18 мая 1840 года он сел с Пановым в тарантас, загруженный чемоданами и свертками; Аксаков с сыном, Щепкин с сыном, Погодин с зятем расселись по двум коляскам, чтобы проводить путешественников до первой станции после Москвы. Поднявшись на Поклонную гору, все вышли из экипажей полюбоваться на Москву, которая простиралась по обе стороны реки в необычайном нагромождении крыш, башен и куполов. Гоголь и Панов низко поклонились, прощаясь. Затем отправились в путь. Остановились на станции Перхушково, чтобы подкрепиться перед долгой дорогой. У всех были грустные лица. Погодин старался не глядеть на Гоголя, словно обижался на него за то, что тот любит Италию больше, чем Россию; Аксаков вздыхал, сморкался; у Щепкина в глазах стояли слезы; остальные трое сидели, понуро опустив голову; Гоголь тоже расчувствовался и пообещал вернуться через год и привезти первый том «Мертвых душ», готовый для печати. Солнце садилось за горизонт. Легкий ветерок колыхал ветви берез. Кучер терял терпение. Друзья присели на дорожку в последний раз, чтобы помолчать и собраться с мыслями, как это принято на Руси. Но вот все встали, перекрестились, по-братски обнялись и расцеловались. Гоголь и Панов снова втиснулись в тарантас, который, скрипя и постукивая, стал удаляться по дороге на Варшаву. Когда тарантас скрылся из виду, провожающие пошли к своим экипажам.

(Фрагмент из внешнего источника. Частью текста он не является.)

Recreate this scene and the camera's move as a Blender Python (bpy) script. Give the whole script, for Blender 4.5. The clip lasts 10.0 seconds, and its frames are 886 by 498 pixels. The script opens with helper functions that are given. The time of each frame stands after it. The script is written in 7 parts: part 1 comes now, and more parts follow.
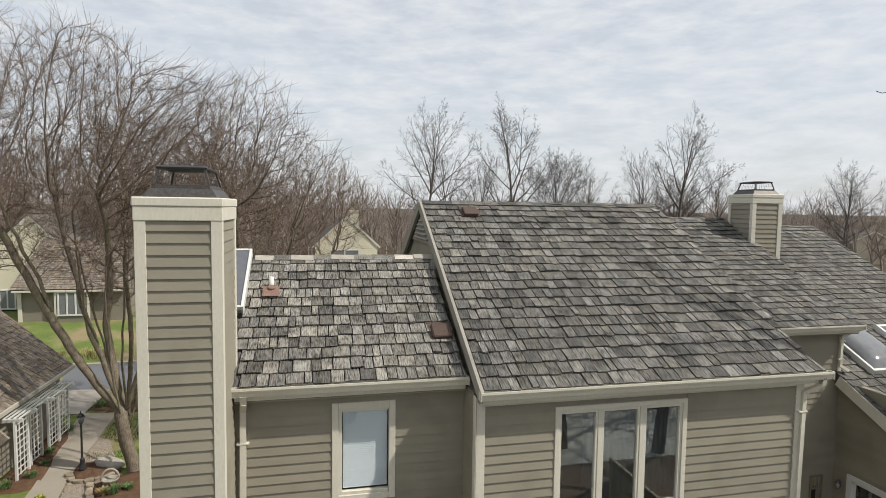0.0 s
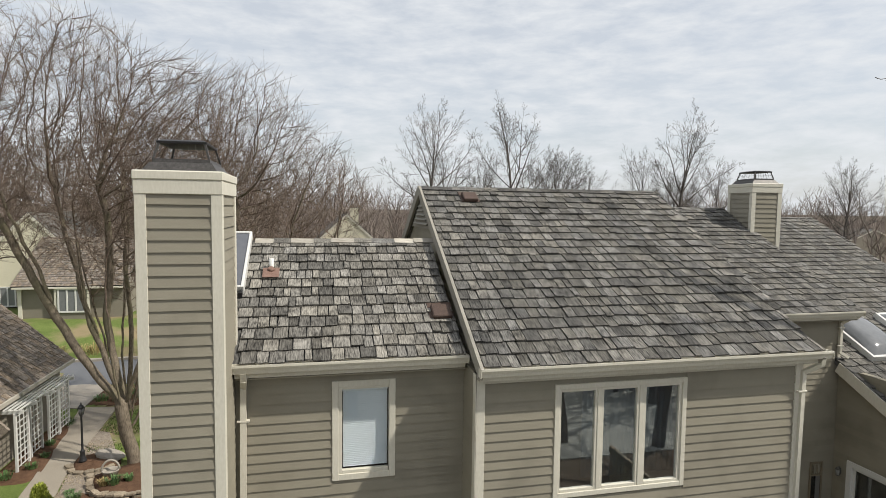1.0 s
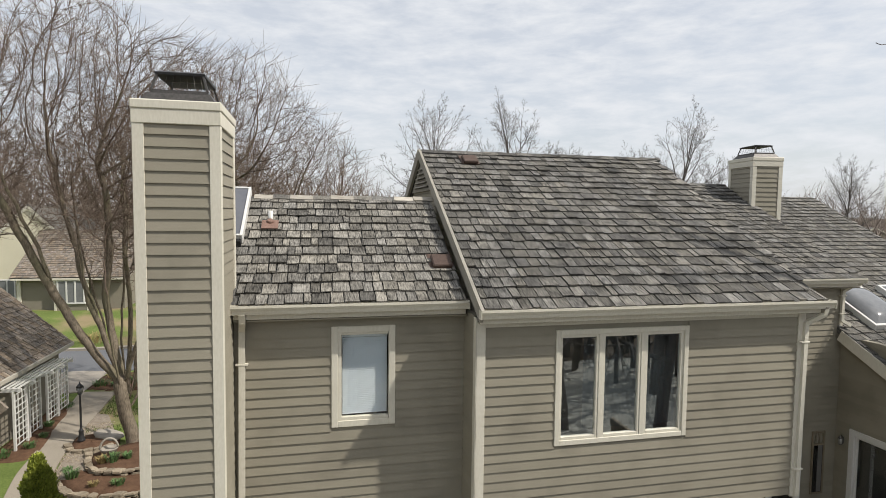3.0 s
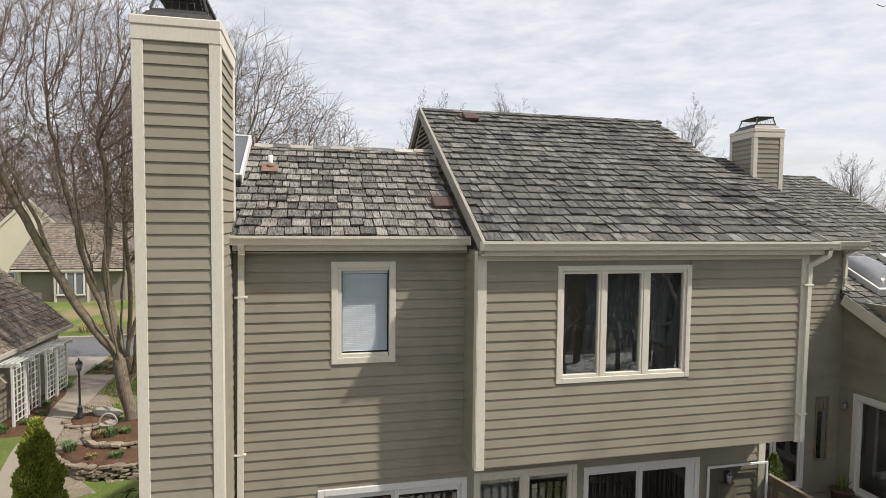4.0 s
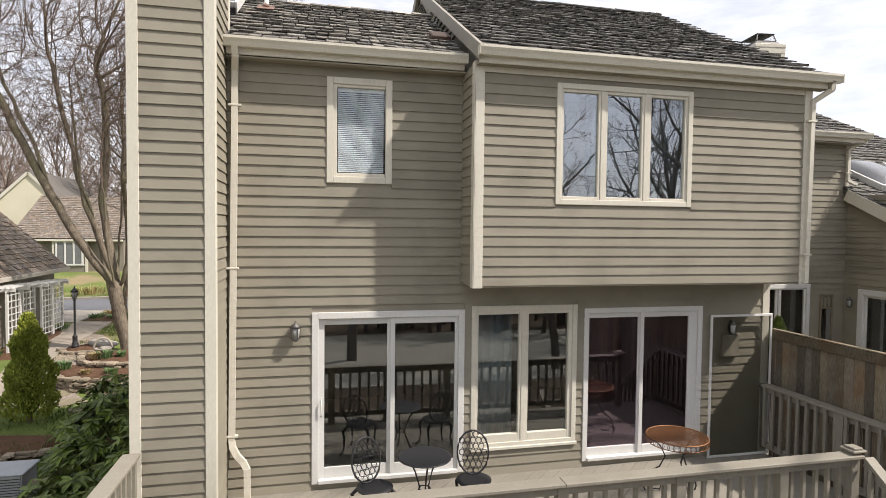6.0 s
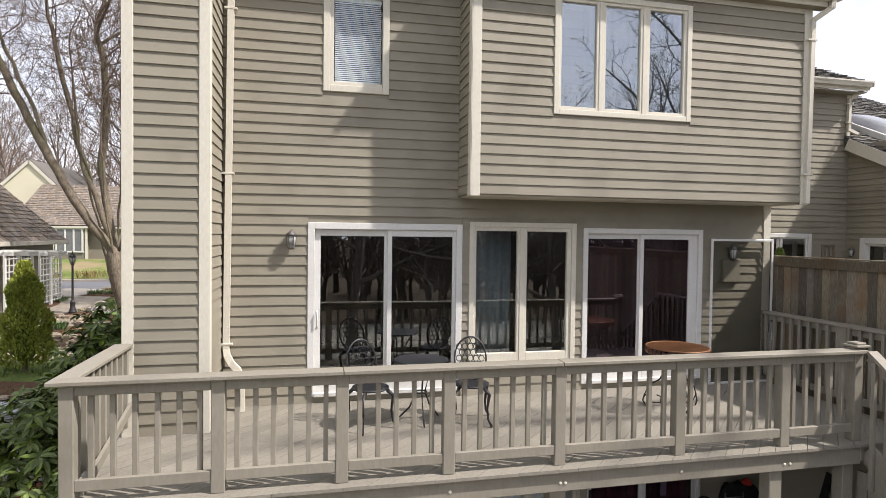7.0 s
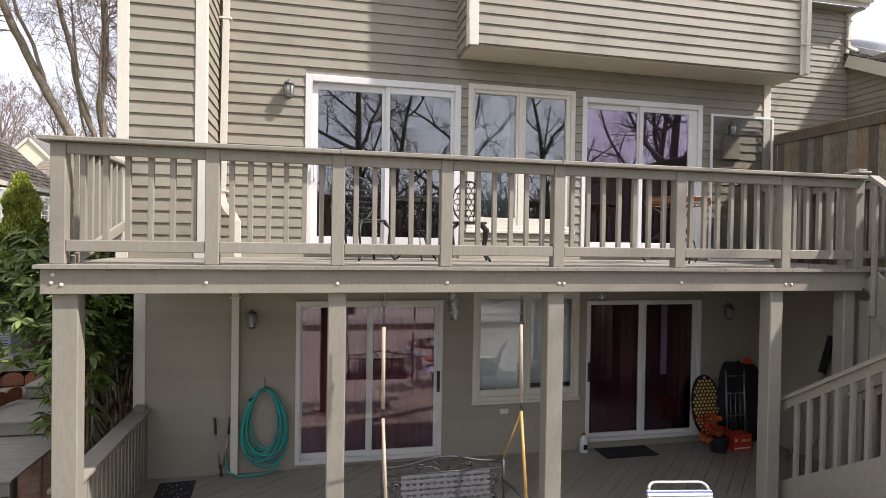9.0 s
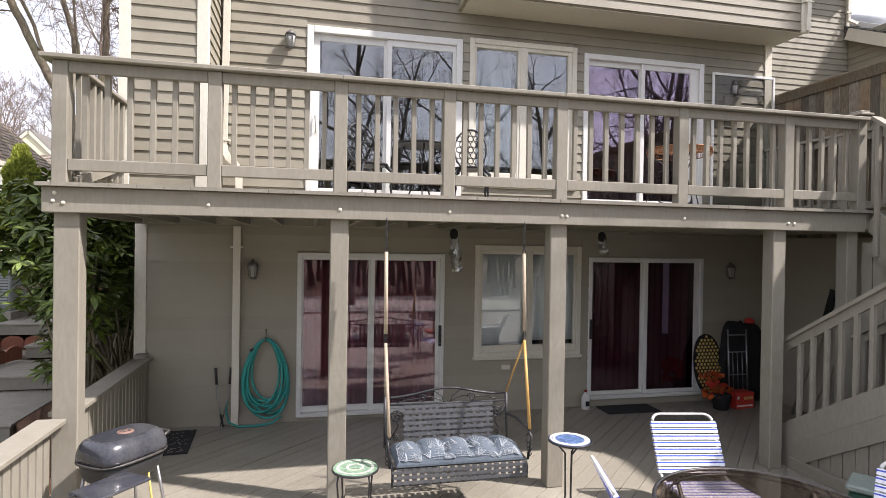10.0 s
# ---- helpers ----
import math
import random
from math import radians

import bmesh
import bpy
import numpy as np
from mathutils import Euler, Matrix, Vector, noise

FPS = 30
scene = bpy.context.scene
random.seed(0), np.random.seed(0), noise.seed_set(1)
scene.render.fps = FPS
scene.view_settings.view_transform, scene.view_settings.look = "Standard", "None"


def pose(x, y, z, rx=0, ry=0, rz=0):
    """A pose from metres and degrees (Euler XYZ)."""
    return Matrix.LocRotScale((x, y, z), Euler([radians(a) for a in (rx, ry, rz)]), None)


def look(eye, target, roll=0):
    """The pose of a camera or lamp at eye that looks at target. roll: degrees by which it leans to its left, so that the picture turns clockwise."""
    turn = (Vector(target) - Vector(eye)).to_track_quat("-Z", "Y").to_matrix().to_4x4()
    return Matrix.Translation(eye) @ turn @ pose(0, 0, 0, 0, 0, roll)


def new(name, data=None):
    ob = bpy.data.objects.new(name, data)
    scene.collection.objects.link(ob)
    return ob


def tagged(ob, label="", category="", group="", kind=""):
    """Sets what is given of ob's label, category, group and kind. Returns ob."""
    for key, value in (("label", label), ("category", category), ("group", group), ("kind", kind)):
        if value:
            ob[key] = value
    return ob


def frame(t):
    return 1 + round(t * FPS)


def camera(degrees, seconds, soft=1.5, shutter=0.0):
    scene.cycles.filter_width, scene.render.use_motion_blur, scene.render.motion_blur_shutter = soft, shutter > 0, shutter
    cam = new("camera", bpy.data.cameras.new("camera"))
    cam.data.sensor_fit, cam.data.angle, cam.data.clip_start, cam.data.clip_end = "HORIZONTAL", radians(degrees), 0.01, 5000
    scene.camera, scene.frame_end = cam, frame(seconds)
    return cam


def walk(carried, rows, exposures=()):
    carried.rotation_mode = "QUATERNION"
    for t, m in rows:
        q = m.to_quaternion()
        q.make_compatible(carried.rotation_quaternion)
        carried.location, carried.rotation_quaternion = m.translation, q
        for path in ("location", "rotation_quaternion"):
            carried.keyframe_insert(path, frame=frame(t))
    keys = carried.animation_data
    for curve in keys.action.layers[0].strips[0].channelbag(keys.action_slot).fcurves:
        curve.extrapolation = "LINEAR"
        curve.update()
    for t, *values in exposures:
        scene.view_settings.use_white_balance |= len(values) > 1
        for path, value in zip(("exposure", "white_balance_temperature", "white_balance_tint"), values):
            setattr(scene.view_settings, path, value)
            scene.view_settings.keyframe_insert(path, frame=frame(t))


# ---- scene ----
cam = camera(75.5, 10.0, soft=0.45)
PATH = [
    (0, (-0.095, -0.367, 10.608), (0.35, 1.577, 10.464), 0.8),
    (0.5, (-0.095, -0.387, 10.468), (0.35, 1.557, 10.326), 0.7),
    (1, (-0.095, -0.403, 10.313), (0.35, 1.541, 10.172), 0.7),
    (1.5, (-0.09, -0.417, 10.147), (0.354, 1.528, 10.01), 0.7),
    (2, (-0.087, -0.415, 10.0), (0.36, 1.53, 9.862), 0.7),
    (3.5, (-0.087, -0.407, 9.146), (0.357, 1.54, 9.026), 0.6),
    (4, (-0.081, -0.414, 8.616), (0.362, 1.533, 8.507), 0.6),
    (4.5, (-0.056, -0.422, 8.013), (0.387, 1.526, 7.909), 0.6),
    (5, (-0.046, -0.418, 7.369), (0.398, 1.53, 7.274), 0.6),
    (5.5, (-0.03, -0.413, 6.755), (0.413, 1.535, 6.668), 0.6),
    (7, (0.055, -0.391, 4.877), (0.493, 1.56, 4.828), 0.7),
    (7.5, (0.101, -0.382, 4.296), (0.537, 1.57, 4.253), 0.7),
    (8, (0.109, -0.387, 3.8), (0.55, 1.563, 3.76), 0.9),
    (8.5, (0.108, -0.384, 3.331), (0.548, 1.567, 3.298), 0.9),
    (9, (0.103, -0.385, 2.924), (0.542, 1.566, 2.898), 0.9),
    (9.5, (0.102, -0.379, 2.569), (0.54, 1.572, 2.548), 0.9),
    (10, (0.086, -0.373, 2.267), (0.527, 1.578, 2.252), 0.9),
]
walk(cam, [(t, look(eye, target, roll)) for t, eye, target, roll in PATH],
     exposures=((0, -0.08, 6550, 9), (2, -0.05, 6550, 9), (3.5, 0.0, 6560, 11), (4.5, 0.14, 6640, 13), (5.5, 0.30, 6640, 14), (7, 0.55, 6400, 16), (8, 0.68, 6330, 17), (9, 0.84, 6300, 18), (10, 1.0, 6300, 18)))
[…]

На обратном пути, подняв голову, Аксаков заметил огромные черные тучи, закрывшие полнеба. «Сделалось очень темно, и какое-то зловещее чувство налегло на нас. Мы грустно разговаривали, применяя к будущей судьбе Гоголя мрачные тучи, потемневшее солнце; но не более как через полчаса мы были поражены внезапною переменою горизонта: сильный северо-западный ветер рвал на клочки и разгонял черные тучи, в четверть часа небо совершенно прояснилось, солнце явилось во всем блеске своих лучей и великолепно склонялось к западу. Радостное чувство наполнило наши сердца».[262]

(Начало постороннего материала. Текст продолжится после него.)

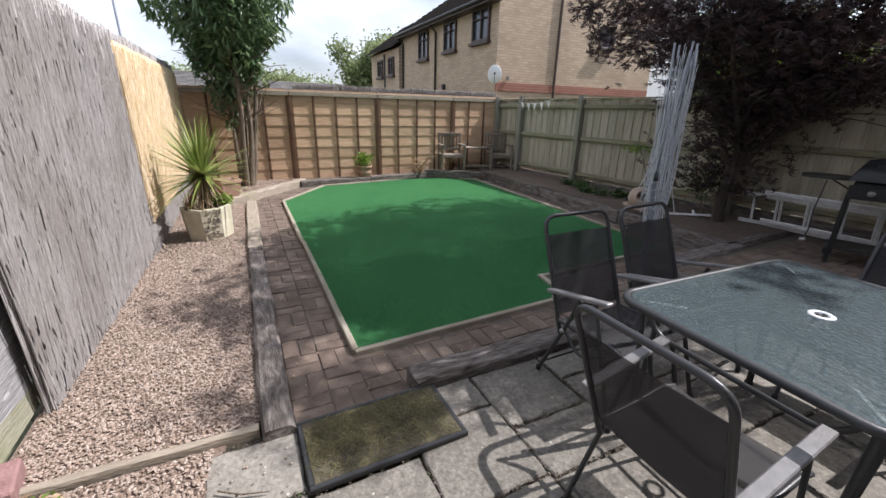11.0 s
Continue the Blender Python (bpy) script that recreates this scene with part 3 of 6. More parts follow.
def etched_pane(x0, x1, z0, z1, thick, seed):
    """A pane whose "etch" value traces curved stems with leaves and open flowers."""
    g = np.random.default_rng(seed)
    nx, nz = 80, 280
    xs, zs = np.meshgrid(np.linspace(x0, x1, nx), np.linspace(z0, z1, nz))
    etch = np.zeros_like(xs)
    bend_x = xs + 0.010 * np.sin(zs * 31) + 0.006 * np.sin(xs * 53 + zs * 17)
    bend_z = zs + 0.010 * np.sin(xs * 37 + 1)

    def petal(px, pz, way, length, width, depth):
        c, s_ = math.cos(way), math.sin(way)
        u = ((bend_x - px) * c + (bend_z - pz) * s_) / length
        v = np.abs(-(bend_x - px) * s_ + (bend_z - pz) * c) / width
        fill = np.sqrt(np.clip(np.sin(np.pi * np.clip(u, 0, 1)), 0, 1)) - v
        return depth * np.clip(fill * 2.2, 0, 1) ** 1.3

    def put(layer):
        np.maximum(etch, layer, out=etch)

    for k in range(24):
        px, pz, way = g.uniform(x0, x1), z0 + (z1 - z0) * (k + g.uniform(-0.8, 0.6)) / 24, g.uniform(0.9, 2.3)
        turn = g.uniform(-0.10, 0.10)
        for i in range(26):
            d = np.hypot(bend_x - px, bend_z - pz)
            put(0.55 * np.clip(1.7 - d / 0.008, 0, 1))
            if i % 5 == 3:
                put(petal(px, pz, way + g.choice((-1, 1)) * g.uniform(0.6, 1.2), g.uniform(0.07, 0.12), g.uniform(0.018, 0.032), g.uniform(0.5, 0.85)))
            px, pz = px + 0.014 * math.cos(way), pz + 0.014 * math.sin(way)
            way += turn
        start = g.uniform(0, 6.28)
        count = int(g.integers(5, 8))
        for i in range(count):
            put(petal(px, pz, start + 6.283 * i / count + g.uniform(-0.15, 0.15), g.uniform(0.07, 0.105), g.uniform(0.026, 0.040), g.uniform(0.7, 0.95)))
    for k in range(34):
        put(petal(g.uniform(x0, x1), g.uniform(z0, z1), g.uniform(0, 6.28), g.uniform(0.06, 0.11), g.uniform(0.02, 0.035), g.uniform(0.35, 0.8)))
    q = [(j * nx + i, j * nx + i + 1, (j + 1) * nx + i + 1, (j + 1) * nx + i) for j in range(nz - 1) for i in range(nx - 1)]
    k = nx * nz
    rim = list(range(nx)) + [j * nx + nx - 1 for j in range(1, nz)] + [k - 1 - i for i in range(1, nx)] + [(nz - 1 - j) * nx for j in range(1, nz - 1)]
    v = [(x, y, z) for y in (-thick / 2, thick / 2) for x, z in zip(xs.ravel().tolist(), zs.ravel().tolist())]
    me = bpy.data.meshes.new("pane")
    me.from_pydata(v, [], q + [tuple(i + k for i in f[::-1]) for f in q] + [(b, a, a + k, b + k) for a, b in zip(rim, rim[1:] + rim[:1])])
    value = me.attributes.new("etch", "FLOAT", "POINT")
    value.data.foreach_set("value", np.concatenate([etch.ravel(), etch.ravel()]).astype(np.float32))
    me.update()
    return me


pane = part("pane", etched_pane(gx0, gx1, gz0, gz1, 0.02, 17), DOOR_GLASS, door, "frosted pane with a pressed leaf pattern")
pane.visible_shadow = False
HX, HZ = DOOR_W - 0.042, 0.965
for side in (1, -1):
    plate = part("handle_plate", Shape().box((HX, side * 0.036, HZ - 0.04), (0.03, 0.012, 0.24), 0.006), WHITE_PVC, door)
    lever = Shape().tube([(HX, side * 0.036, HZ), (HX, side * 0.075, HZ), (HX - 0.010, side * 0.084, HZ - 0.003), (HX - 0.045, side * 0.090, HZ - 0.007), (HX - 0.088, side * 0.086, HZ - 0.012)],
                         [0.012, 0.011, 0.011, 0.010, 0.008], 10)
    part("lever", lever, WHITE_PVC, plate)
    key = Shape().lathe([(0.009, 0), (0.009, 0.012), (0.001, 0.013)], 12, (HX, side * 0.04, HZ - 0.1), m=Matrix.Rotation(radians(-90 * side), 3, "X"))
    part("lock_cylinder", key, STEEL, plate, "steel lock cylinder")

# ---- patio base, brick base, beds ----
solid("patio_bed", Shape().slab([(-1.52, 0.42), (2.66, 0.42), (2.66, 3.56), (-1.52, 3.56)], -0.12, PATIO - 0.022), JOINT_SOIL, "dark earth in the joints between paving slabs", "ground", kind="structure")
solid("brick_bed", Shape().slab([(-0.6, 3.56), (2.7, 3.56), (2.7, 4.1), (4.3, 4.2), (4.45, 9.7), (3.3, 10.4), (0.3, 10.1), (-0.9, 8.75), (-0.6, 8.5)], -0.15, BRICK - 0.009), JOINT_SAND,
      "sandy earth under the block paving", "ground", kind="structure")
solid("deck_bed", Shape().slab([(2.7, 1.35), (5.75, 1.35), (5.62, 4.25), (2.7, 4.15)], -0.12, DECK - 0.009), JOINT_SAND, "dark earth under the raised block paving", "ground", kind="structure")
def soil_rise(x, y):
    return 0.025 * noise.noise(Vector((x * 2.1, y * 2.1, 0))) + 0.012 * noise.noise(Vector((x * 8, y * 8, 3)))


def soil_sheet(name, x0, x1, y0, y1, z, edge, material_, label):
    """An uneven earth sheet; edge(y) gives its near side."""
    s = Shape()
    nx, ny = 14, max(6, int((y1 - y0) * 7))
    vs = []
    for j in range(ny + 1):
        y = y0 + (y1 - y0) * j / ny
        a = edge(y) if edge else x0
        for i in range(nx + 1):
            x = a + (x1 - a) * i / nx
            vs.append((x, y, z + soil_rise(x, y)))
    s.add(vs, [(j * (nx + 1) + i, j * (nx + 1) + i + 1, (j + 1) * (nx + 1) + i + 1, (j + 1) * (nx + 1) + i) for j in range(ny) for i in range(nx)], True)
    return solid(name, s, material_, label, "ground", kind="structure")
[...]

Как обычно, путешествие подействовало на Гоголя умиротворяюще. Он шутил с Пановым, юношеское восхищение которого льстило его самолюбию. Он шутил, подкреплялся на станциях, разворачивая свертки с провизией, заготовленной госпожой Аксаковой, и казалось, что совсем не торопится прибыть к месту назначения. Короткими переездами, через необъятные российские степи, тарантас докатился до Варшавы. Оттуда Гоголь написал Аксакову письмо с просьбой «достать… каких-нибудь докладных записок и дел», необходимых, говорил он, для работы над «Мертвыми душами». Затем, осмотрев город, он отправился вместе с Пановым через Краков в Вену.

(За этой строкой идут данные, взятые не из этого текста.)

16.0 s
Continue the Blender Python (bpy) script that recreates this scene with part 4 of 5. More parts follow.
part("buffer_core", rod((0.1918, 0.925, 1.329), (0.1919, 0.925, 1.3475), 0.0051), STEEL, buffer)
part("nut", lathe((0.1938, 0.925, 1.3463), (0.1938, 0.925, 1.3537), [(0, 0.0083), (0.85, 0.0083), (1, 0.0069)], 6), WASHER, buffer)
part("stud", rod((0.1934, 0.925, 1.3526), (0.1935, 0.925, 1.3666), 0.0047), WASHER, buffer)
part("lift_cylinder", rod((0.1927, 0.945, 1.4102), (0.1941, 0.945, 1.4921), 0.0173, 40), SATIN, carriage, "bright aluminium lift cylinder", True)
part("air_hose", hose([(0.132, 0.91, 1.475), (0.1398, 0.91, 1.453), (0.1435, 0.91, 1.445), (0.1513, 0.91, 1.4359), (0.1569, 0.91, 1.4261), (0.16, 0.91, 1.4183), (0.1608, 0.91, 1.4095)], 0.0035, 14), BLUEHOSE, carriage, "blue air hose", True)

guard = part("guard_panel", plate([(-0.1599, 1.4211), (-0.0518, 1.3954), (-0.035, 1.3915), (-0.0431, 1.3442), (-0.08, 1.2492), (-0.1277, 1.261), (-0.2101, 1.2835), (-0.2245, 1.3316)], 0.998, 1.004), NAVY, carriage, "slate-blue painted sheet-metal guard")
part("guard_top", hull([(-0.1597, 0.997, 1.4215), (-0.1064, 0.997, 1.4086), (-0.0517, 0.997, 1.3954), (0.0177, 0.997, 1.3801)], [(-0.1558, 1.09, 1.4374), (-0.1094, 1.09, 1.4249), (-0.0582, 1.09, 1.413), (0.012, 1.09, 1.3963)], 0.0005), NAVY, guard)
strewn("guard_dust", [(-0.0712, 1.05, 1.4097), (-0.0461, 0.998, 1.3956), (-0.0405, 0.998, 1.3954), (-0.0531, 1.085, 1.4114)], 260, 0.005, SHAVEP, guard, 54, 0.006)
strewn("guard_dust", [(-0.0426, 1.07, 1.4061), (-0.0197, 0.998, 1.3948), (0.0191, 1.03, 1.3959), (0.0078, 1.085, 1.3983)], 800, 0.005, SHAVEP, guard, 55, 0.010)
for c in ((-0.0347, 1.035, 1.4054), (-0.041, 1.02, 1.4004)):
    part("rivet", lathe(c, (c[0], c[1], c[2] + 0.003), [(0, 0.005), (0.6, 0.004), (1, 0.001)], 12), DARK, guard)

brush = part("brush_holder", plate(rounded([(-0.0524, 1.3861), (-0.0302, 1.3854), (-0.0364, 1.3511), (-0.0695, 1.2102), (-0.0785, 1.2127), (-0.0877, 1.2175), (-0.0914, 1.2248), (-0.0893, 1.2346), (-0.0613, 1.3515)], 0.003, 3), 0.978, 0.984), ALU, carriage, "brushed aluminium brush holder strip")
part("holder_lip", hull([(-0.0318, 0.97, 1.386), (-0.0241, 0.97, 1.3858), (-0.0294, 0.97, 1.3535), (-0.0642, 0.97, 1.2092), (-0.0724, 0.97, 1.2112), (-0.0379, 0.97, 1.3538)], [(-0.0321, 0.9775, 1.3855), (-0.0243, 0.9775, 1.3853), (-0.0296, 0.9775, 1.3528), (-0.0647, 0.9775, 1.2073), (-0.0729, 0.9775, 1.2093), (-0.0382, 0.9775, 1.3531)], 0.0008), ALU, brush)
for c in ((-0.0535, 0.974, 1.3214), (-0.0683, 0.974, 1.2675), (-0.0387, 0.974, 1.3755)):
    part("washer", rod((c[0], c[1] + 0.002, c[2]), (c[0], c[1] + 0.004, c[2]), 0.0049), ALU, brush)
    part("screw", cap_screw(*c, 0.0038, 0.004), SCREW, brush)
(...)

В Вене он поселился в гостинице и на следующий же день погрузился в яркую и шумную уличную жизнь. Кафе, театры, парковая эстрада, за всей этой видимой веселостью угадывалось гнетущее давление имперского правительства, возглавляемого Меттернихом. Гоголь, который так обожал Италию, должен был бы тяжело переносить пребывание в гостях у угнетателей итальянского народа. Но у него был совсем не политический ум. Его не возмущали ни деспотизм в белых перчатках, ни слежка полиции, ни полное подчинение прессы власти. Но разве в России не так же обстоят дела? Гоголя все устраивало, лишь бы в стране сохранялся порядок. Он ходил в Оперу слушать лучших итальянских певцов и пил мариенбадскую воду в бутылках, чтобы лечить свой желудок, расстроенный от обильных московских обедов.
«Я здесь один, – писал он Аксакову, – меня не смущает никто. На немцев гляжу, как на необходимых насекомых во всякой русской избе. Они вокруг меня бегают, лазят, но мне не мешают; а если который из них влезет мне на нос, то щелчок – и был таков.